You are still responsible for the data plane, which is the set of worker nodes (EC2 instances) where your containers actually run.

The Architecture of an EKS Cluster

An EKS cluster consists of two main parts:

  1. The EKS Control Plane: Managed by AWS. It runs in an AWS-managed VPC and is exposed to you through a secure endpoint.

  2. The Worker Nodes: These are EC2 instances that you run in your own VPC. These nodes register with the EKS control plane and are where your application's pods (groups of one or more containers) are scheduled to run.

Ways to Manage Worker Nodes

You have a few options for managing your worker nodes:

  • Self-Managed Nodes: You can manually provision and manage your EC2 instances and register them with the control plane. This gives you the most control but also requires the most operational effort.

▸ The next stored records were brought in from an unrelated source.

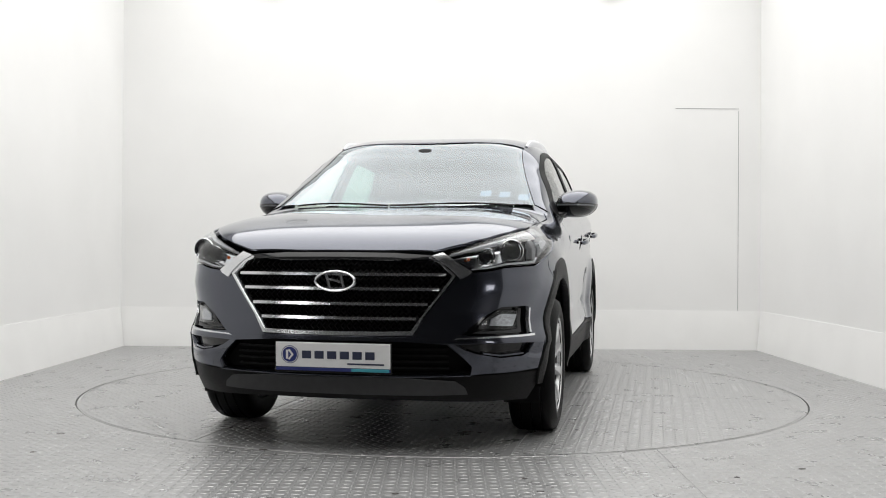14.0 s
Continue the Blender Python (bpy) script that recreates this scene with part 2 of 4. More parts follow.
def inset(loop, d):
    """Moves a closed outline inwards by d."""
    p = np.array(loop, float)
    keep = [i for i in range(len(p)) if np.hypot(*(p[i] - p[i - 1])) > 1e-4]
    p = p[keep]
    area = 0.5 * np.sum(p[:, 0] * np.roll(p[:, 1], -1) - np.roll(p[:, 0], -1) * p[:, 1])
    s = 1 if area > 0 else -1
    a, b = p - np.roll(p, 1, 0), np.roll(p, -1, 0) - p
    na, nb = np.stack([-a[:, 1], a[:, 0]], 1), np.stack([-b[:, 1], b[:, 0]], 1)
    na /= np.linalg.norm(na, axis=1)[:, None]
    nb /= np.linalg.norm(nb, axis=1)[:, None]
    m = na + nb
    m /= np.maximum(np.linalg.norm(m, axis=1), 0.3)[:, None]
    k = 1 / np.maximum((m * na).sum(1), 0.5)
    return [tuple(q) for q in p + s * d * m * k[:, None]]


NOSE_X, TAIL_X = 1.15, -1.2


def wrap_x(phi, z, centre, sign):
    """Radius of the body round a corner centre, seen from above."""
    phi, z = np.broadcast_arrays(np.asarray(phi, float), np.asarray(z, float))
    c, s = np.cos(phi), np.abs(np.sin(phi))
    return solve_axis(lambda r: body_y(centre + sign * r * c, z) - r * s, np.full(phi.shape, 0.02), np.full(phi.shape, 1.6))


def surface(kind, u, v, side_sign=1):
    u, v = np.asarray(u, float), np.asarray(v, float)
    if kind == "side":
        return np.stack([u, side_sign * body_y(u, v), v], -1)
    if kind == "top":
        return np.stack([u, v, top_z(u, v)], -1)
    centre, sign = (NOSE_X, 1) if kind == "nose" else (TAIL_X, -1)
    phi = u / 0.95
    r = wrap_x(phi, v, centre, sign)
    return np.stack([centre + sign * r * np.cos(phi), r * np.sin(phi), v], -1)


def nose_u(x, y):
    return 0.95 * math.atan2(y, x - NOSE_X)


def tail_u(x, y):
    return 0.95 * math.atan2(y, -(x - TAIL_X))


def nf(*yz):
    """Outline points given from the front, (y, z)."""
    return [(nose_u(float(front_x(y, z)), y), z) for y, z in yz]


def ns(*xz):
    """Outline points of the nose given from the side, (x, z)."""
    return [(nose_u(x, float(body_y(x, z))), z) for x, z in xz]


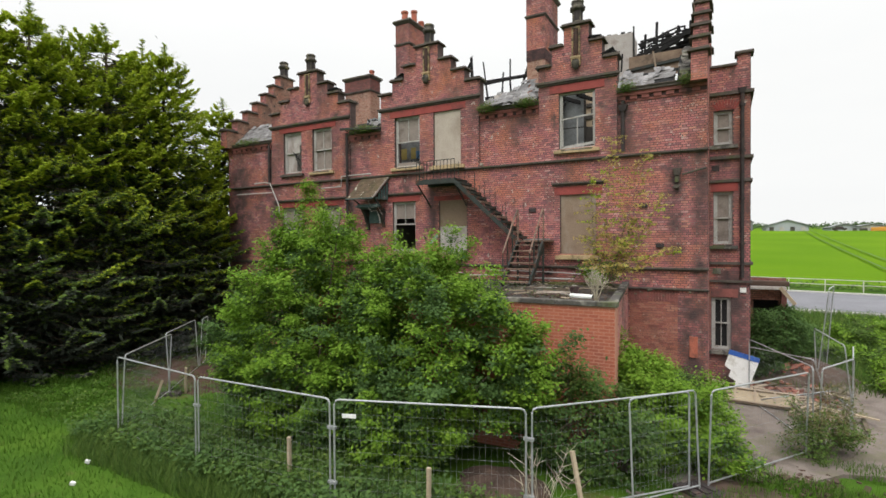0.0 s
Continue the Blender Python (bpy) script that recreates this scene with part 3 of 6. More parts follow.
for a, b in ((-8.98, -4.5), (-2.4, -0.6), (4.78, 6.58)):
    part("hood_moulding", Geo().box(a, b, WALL - 0.12, WALL - 0.014, 7.14, 7.2).box(a, b, WALL - 0.07, WALL - 0.014, 7.09, 7.14), M_STONE, main_wall, bevel=0.008)

# a bricked-up arch beside the extension
own = np.random.default_rng(3)
lay_bricks("arch_infill", brick_rows([(7.36, 8.82, 0.3, 3.2)], [], own, 99, (0.008, 0.010)), (0, WALL, 0), EAST, SOUTH, M_BRICK_PALE, main_wall)
for k in range(18):
    part("soldier_brick", Geo().box(7.36 + 0.082 * k, 7.428 + 0.082 * k, WALL - 0.022, WALL - 0.004, 3.21, 3.54), M_CORBEL, main_wall)

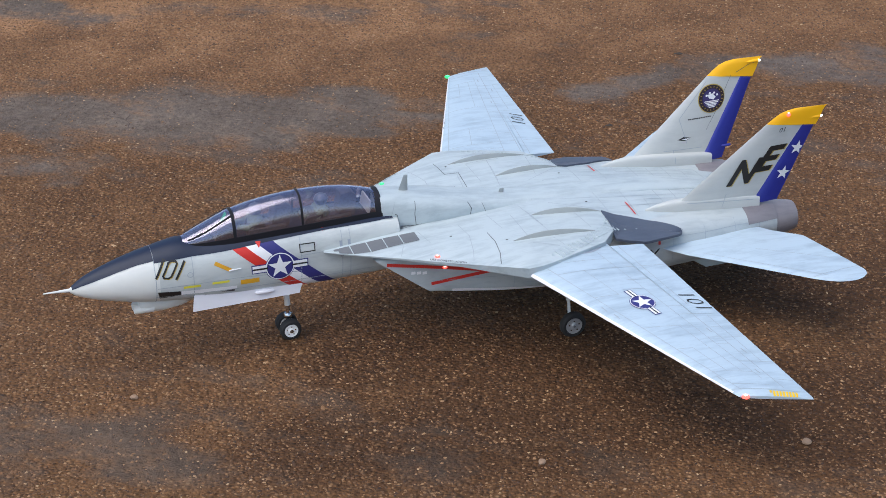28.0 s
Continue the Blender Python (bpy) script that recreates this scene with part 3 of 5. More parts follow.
FUSE = [(1.041, 0.003, 0.190, 0.197, 2, 0.1935), (1.03, 0.010, 0.181, 0.206, 2, 0.193), (1.0, 0.022, 0.169, 0.223, 2, 0.192), (0.95, 0.036, 0.156, 0.242, 2, 0.192), (0.90, 0.046, 0.147, 0.256, 2.1, 0.192),
        (0.87, 0.050, 0.143, 0.263, 2.1, 0.192), (0.81, 0.055, 0.138, 0.274, 2.2, 0.195), (0.785, 0.057, 0.137, 0.271, 2.3, 0.197), (0.76, 0.058, 0.136, 0.269, 2.6, 0.2), (0.72, 0.060, 0.135, 0.2695, 2.8, 0.2), (0.62, 0.063, 0.134, 0.2715, 3.0, 0.205),
        (0.50, 0.065, 0.135, 0.274, 3.2, 0.21), (0.40, 0.066, 0.137, 0.276, 3.2, 0.215), (0.36, 0.066, 0.138, 0.2755, 3.0, 0.215), (0.341, 0.066, 0.138, 0.274, 3.0, 0.215), (0.334, 0.0555, 0.139, 0.242, 2.8, 0.205), (0.28, 0.050, 0.142, 0.232, 2.6, 0.205), (0.16, 0.046, 0.150, 0.230, 2.5, 0.20), (0.02, 0.04, 0.165, 0.222, 2.4, 0.20)]
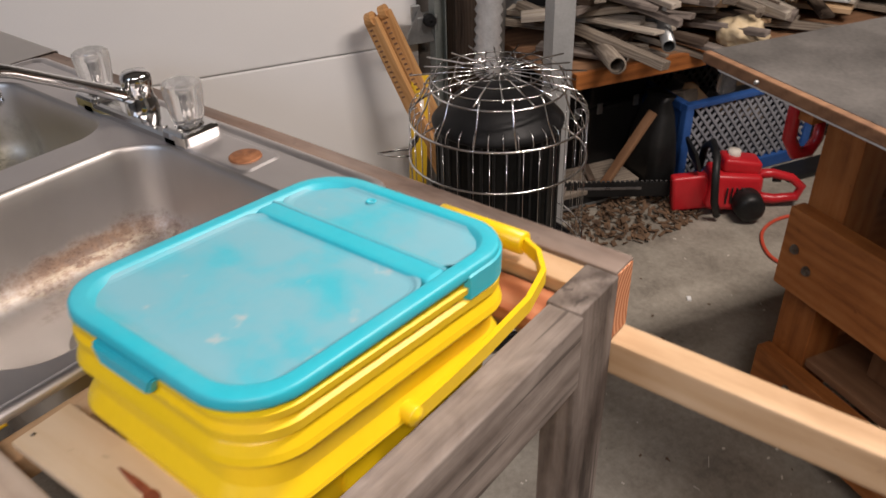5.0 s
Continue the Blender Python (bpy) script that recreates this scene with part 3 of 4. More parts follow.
def lug_bm():
    """One broad shoulder lug that bends from the tread over on to the side wall."""
    h = TYRE_HALF
    line = [(0.1885, 0.014, -1.0, 3.4), (0.1915, 0.026, 0.6, 4.4), (0.1905, 0.050, 3.4, 5.3), (0.1845, h - 0.028, 5.2, 5.5), (0.1725, h - 0.008, 6.2, 5.2), (0.152, h + 0.004, 6.8, 4.4), (0.138, h + 0.001, 7.0, 3.6)]
    bm = bmesh.new()
    rings = []
    for r, y, lean, wide in line:
        ring = []
        for a, dr in ((-wide, -0.015), (-wide + 0.5, -0.002), (-wide + 1.4, 0.0), (wide - 1.4, 0.0), (wide - 0.5, -0.002), (wide, -0.015)):
            k = radians(lean + a)
            rr = r + dr
            ring.append((rr * math.sin(k), y - (0.008 if dr < -0.01 and y > 0.08 else 0.0), rr * math.cos(k)))
        rings.append(ring)
    loft(bm, rings, True, True)
    bmesh.ops.recalc_face_normals(bm, faces=bm.faces)
    return bm


def centre_lug_bm():
    bm = bmesh.new()
    add_box(bm, pose(0, -0.004, 0.1830, 0, 0, 28), 0.015, 0.028, 0.015, 0.003)
    add_box(bm, pose(0.016, 0.010, 0.182, 0, 5, -24), 0.012, 0.022, 0.015, 0.003)
    return bm


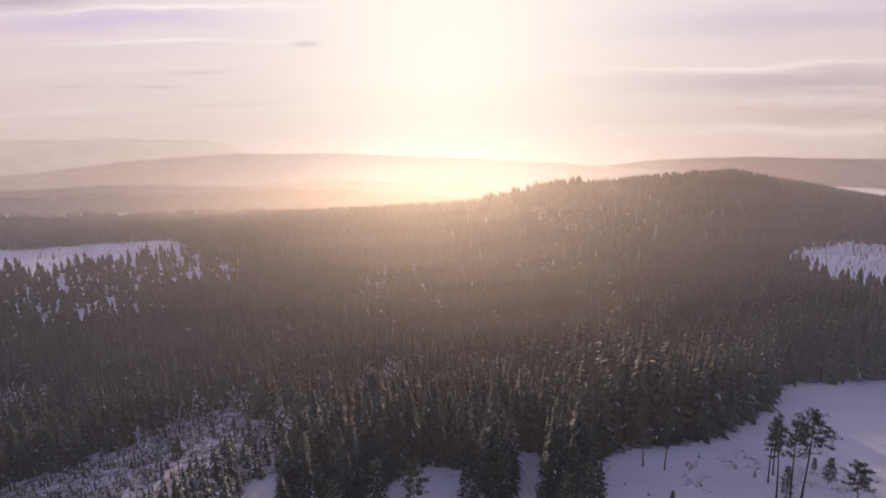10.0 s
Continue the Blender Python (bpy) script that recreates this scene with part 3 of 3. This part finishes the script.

  • Managed Node Groups: This is the most common approach. With managed node groups, you define a configuration (e.g., instance type, desired size), and EKS automatically provisions and manages the EC2 instances for you. It handles rolling updates and graceful draining of nodes when you update the group.

  • AWS Fargate: You can also run your Kubernetes pods on AWS Fargate. With Fargate, you don't manage any worker nodes at all. You just define your pods, and Fargate runs them for you. This is the serverless way to run Kubernetes.

Getting Started with eksctl

The easiest way to create and manage an EKS cluster is with eksctl, a simple command-line tool developed by Weaveworks and AWS. With a single command, eksctl can provision an entire EKS cluster, including the control plane and worker nodes.

Example: Create a basic EKS cluster

# This single command will create a new EKS cluster named 'my-cluster'
# in the 'us-west-2' region with a managed node group.
eksctl create cluster \
--name my-cluster \
--region us-west-2 \
--nodegroup-name standard-workers \
--node-type t3.medium \
--nodes 3 \
--nodes-min 1 \
--nodes-max 4

Once the cluster is created, eksctl will automatically configure your kubectl command-line tool to connect to it.

EKS vs. ECS

AWS offers another popular container orchestrator: ECS (Elastic Container Service). So when should you choose EKS over ECS?

  • Choose EKS if:

    • You are already using Kubernetes or have a team with Kubernetes expertise.
    • You want to avoid vendor lock-in and have the flexibility to run your workloads on other cloud providers or on-premises.
    • You need the full power and rich ecosystem of the open-source Kubernetes community.
  • Choose ECS if:

    • You are new to container orchestration and want a simpler, more AWS-native experience.
    • You want the tightest possible integration with other AWS services.
    • You prefer a simpler learning curve.

Conclusion

Amazon EKS provides a powerful and robust platform for running production-grade Kubernetes on AWS. By offloading the complexity of managing the control plane, EKS allows you to leverage the power of the Kubernetes ecosystem without the associated operational headache. Whether you are migrating existing Kubernetes workloads to AWS or starting fresh, EKS is the standard for running containerized applications at scale in the cloud.